After the Global Voices Summit in Cebu, Philippines, at the end of January 2015, which explored the connections between the open Internet, freedom of expression and online civic movements around the world, Ethan Zuckerman blogged about the panel discussion ”Are we feeding the trolls?”. One of the panelists, Noemi Lardizabal-Dado, said ”I don’t feed the trolls – the trolls feed me”. She said often the trolls give her ideas for stories to cover in addition to more twitter followers. Certain times trolling could even be intelligent commentary wrapped in bombast according to her. Thant Sin from Myanmar said his personal response was to ignore the huge amount of religious and racist hate speech online, and suspected that such comments could even be encouraged by the government in his country. Another panelist, Gershom Ndhlovu from Zambia, likewise commented that troll armies could actually be hired by the government to attack any critique against it. However it was also noted that such comments could come from true supporters of the government.
In a CNN article by Doug Gross about racist comments on Youtube, two Youtube contributors said that instead of trying to fight racist comments, they now just ignore them. In addition to just ignoring, there are certain technical tools to resort to when dealing with racist trolls. One of the interviewees said she has created an e-mail filter that sends any message with racial slurs directly to trash.

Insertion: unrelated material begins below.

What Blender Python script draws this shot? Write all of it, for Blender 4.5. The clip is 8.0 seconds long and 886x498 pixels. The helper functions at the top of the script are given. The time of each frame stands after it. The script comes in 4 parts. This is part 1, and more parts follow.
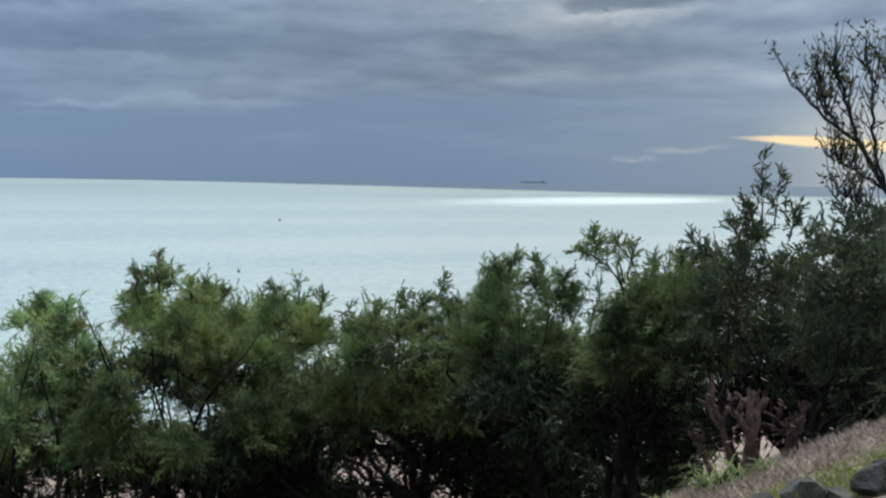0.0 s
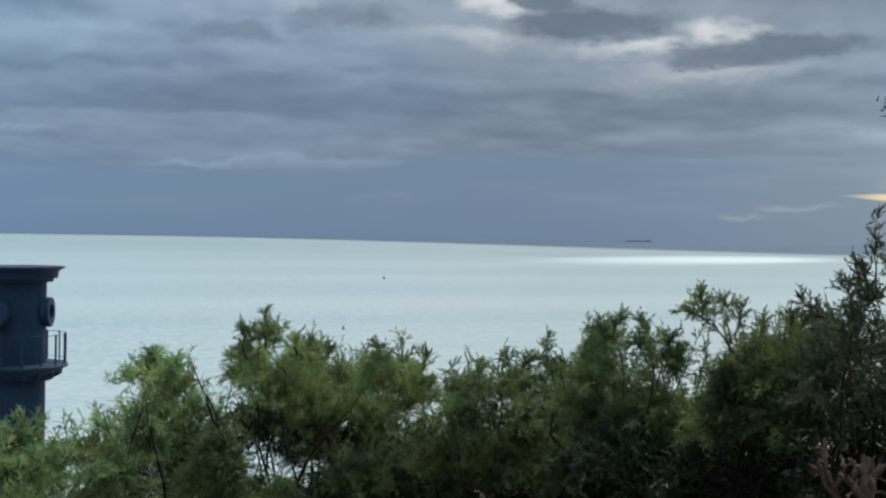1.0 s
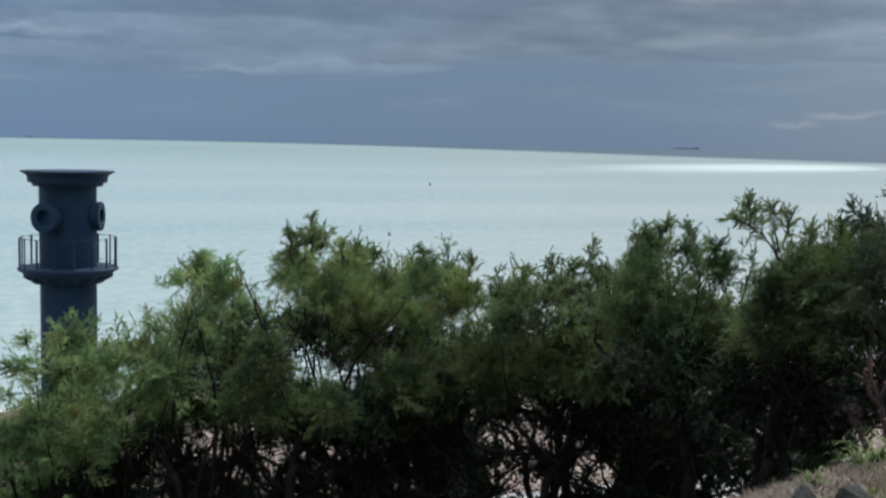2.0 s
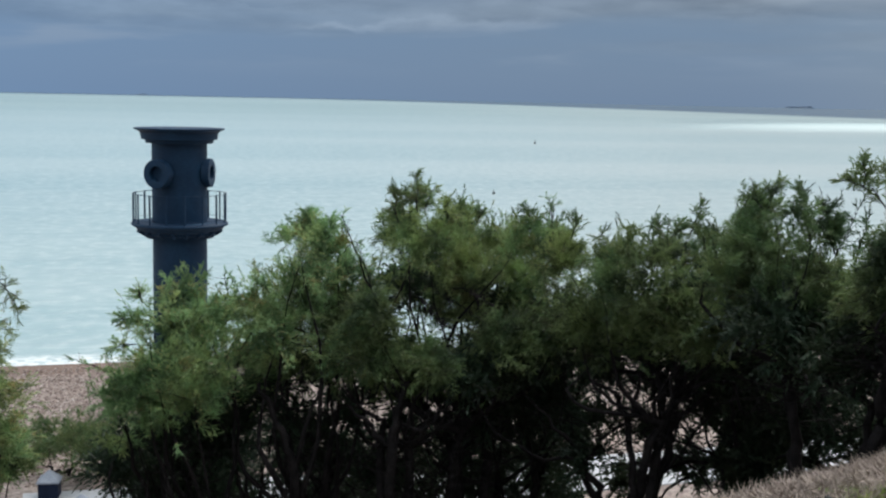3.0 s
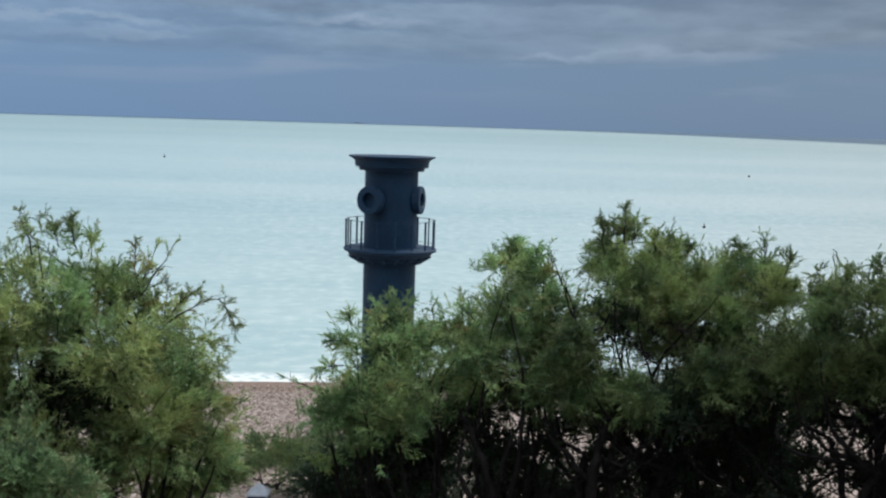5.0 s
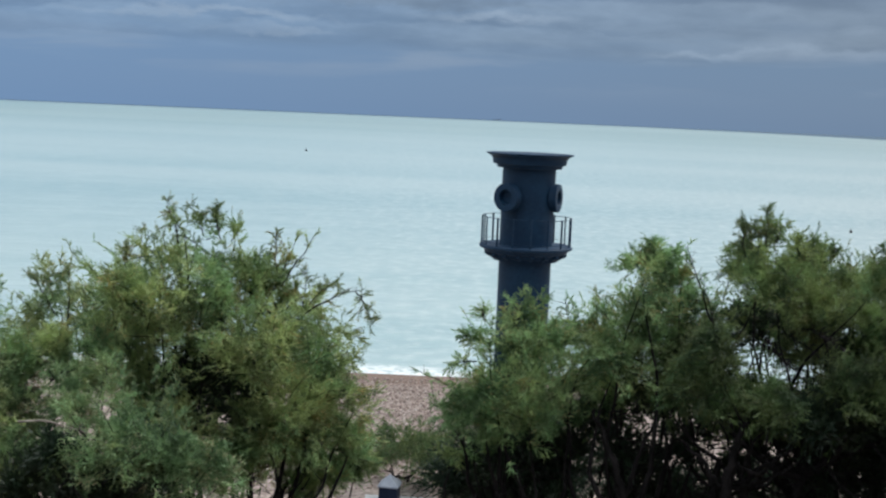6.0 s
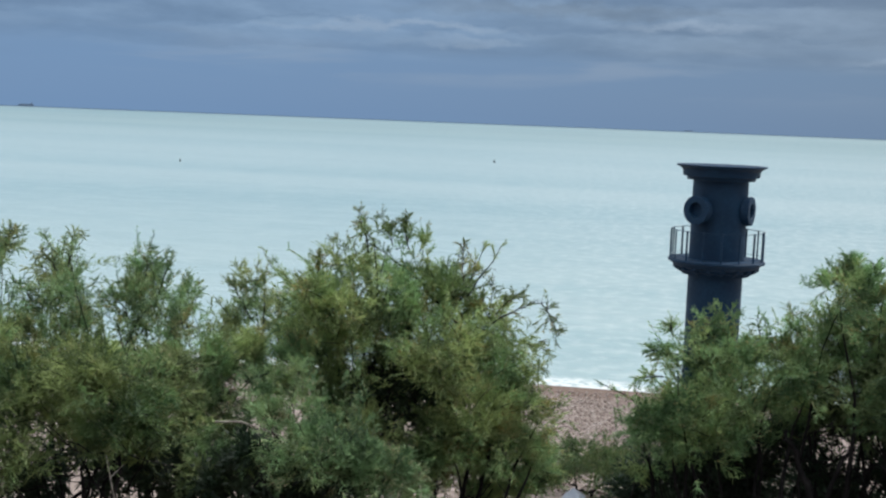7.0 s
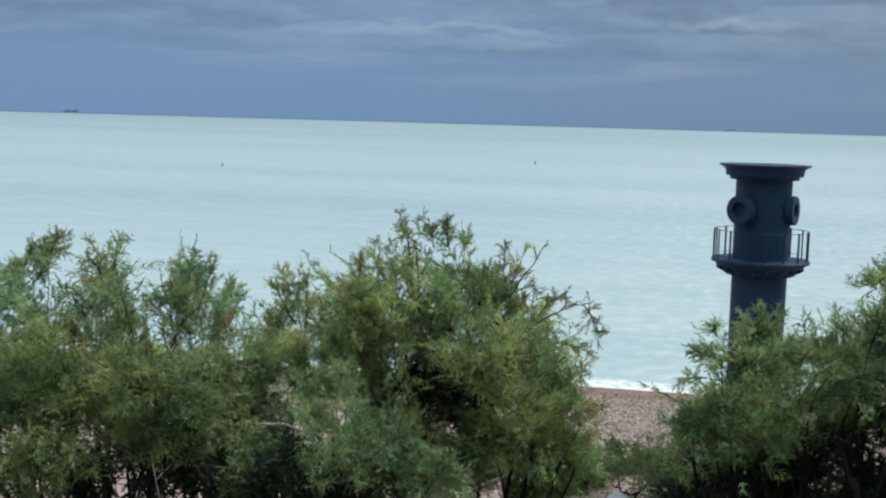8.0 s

The other interviewee called the “block” button the most amazing button on YouTube. Social media companies explore various technological solutions for reporting and blocking racist trolls. By changing the practice of blocking someone on twitter to in practice just ”muting” that person, Twitter took a big step away from the role of controlling what users do on the site, and instead put the onus on users, telling them not to look at what they do not want to see.
Another tactic mentioned by contributors is to nurture your own community of fans. If a troll shows up, fans can go after them and police the comment section. Certain contributors have also started reposting some of the nasties comments they get as a strategy to turn such comments into a joke, mocking how stupid it is or the bad spelling.
Sometimes stories emerge in which an activist has engaged with a troll with an unexpected, positive ending. One example is Ijeoma Oluo, a prolific tweeter and writer on social justice and the politics of race, who used a deep humanist approach against a racist troll on Martin Luther Jr. King Day. It turned out that the troll was a 14 year old who was using hateful language to deal with his own suffering. The conversation ended with the teenager apologizing.
Ijeoma Oluo said that the more vicious trolling does not make her that angry. “The overt racism rarely bothers me. The racism that people are unaware of is what bothers me.” She added that the focus on the most extreme forms of racism can be self-deluding, stealing attention from the truly important things that are upholding an entire racist structure. A more effective strategy would be to use the power of collective action to target those individuals, corporations, and practices that contribute to structural racism. She mentioned for example targeting corporations that underpay their employees, many of whom are people of colour, to change standardized tests that are racially biased or to put pressure on the police to rewrite the training manuals that set up systems like stop and frisk.
In a related discussion, the line between what should be considered racist hate speech and what should be considered freedom of speech continues to appear rather fluid and confusing both online and offline, possibly adapting to power structures in its legal implementation. After the celebration of the importance of freedom of expression following the terrorist attack on Charlie Hebdo (whose cartoons should be noted are viewed by many as punching down and racist), and after a march by world leaders in Paris which to many appeared highly satirical due to some of the leaders’ own records of attacks against freedom of expression, France has been accused of double standards in its hate speech crack down.
Following the attacks, Jillian York wrote that it is not uncommon to hear calls from politicians and government officials for increased surveillance after a terrorist attack. ”Fear and grief can lead to quick solutions that have significant consequences”, however ” we must be wary of any attempt to rush through new surveillance and law enforcement powers, which are likely to disproportionately affect Muslims and other minorities”.
Jillian York moreover pointed out that mass surveillance does not only infringe on our privacy, but also our ability to speak freely. Surveillance has the effect of chilling speech she wrote. “The knowledge, or even the perception of surveillance, can make writers think twice before touching upon a given issue. Freedom of speech can only thrive when we also have the right to privacy.”